Enhancing Spatio-Temporal Zero-shot Action Recognition with Language-driven Description Attributes
Yehna Kim, Young-Eun Kim, Seong-Whan Lee
TL;DR
The paper tackles semantic ambiguity in zero-shot action recognition by replacing sole reliance on action class labels with language-driven descriptive attributes (DAs) extracted from web descriptions via a large language model. It introduces a Spatio-Temporal Interaction (STI) module that aligns these DA embeddings with video content at fine-grained spatial and temporal scales, using a CLIP-based backbone and symmetric cross-entropy objectives. Empirical results across zero-shot, few-shot, and fully-supervised settings on UCF-101, HMDB-51, Kinetics-600, and Kinetics-400 demonstrate state-of-the-art or competitive performance, with notable gains from the STI design and optimal attribute count (N_a = 8). The approach reduces manual annotation costs, improves semantic grounding, and shows strong transferability across tasks, signaling practical impact for scalable video understanding in diverse domains.
Abstract
Vision-Language Models (VLMs) have demonstrated impressive capabilities in zero-shot action recognition by learning to associate video embeddings with class embeddings.
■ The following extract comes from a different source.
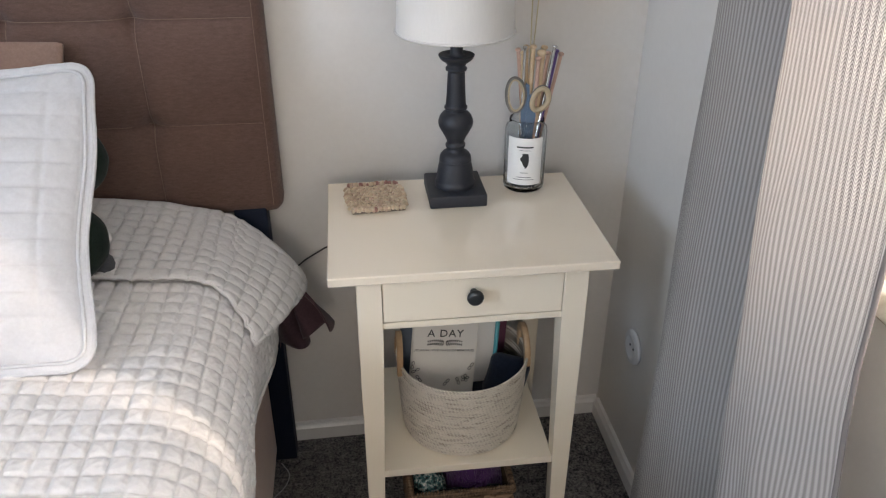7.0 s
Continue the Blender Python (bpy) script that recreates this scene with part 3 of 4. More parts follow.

However, a significant challenge arises when relying solely on action classes to provide semantic context, particularly due to the presence of multi-semantic words, which can introduce ambiguity in understanding the intended concepts of actions. To address this issue, we propose an innovative approach that harnesses web-crawled descriptions, leveraging a large-language model to extract relevant keywords. This method reduces the need for human annotators and eliminates the laborious manual process of attribute data creation. Additionally, we introduce a spatio-temporal interaction module designed to focus on objects and action units, facilitating alignment between description attributes and video content. In our zero-shot experiments, our model achieves impressive results, attaining accuracies of 81.0%, 53.1%, and 68.9% on UCF-101, HMDB-51, and Kinetics-600, respectively, underscoring the model's adaptability and effectiveness across various downstream tasks.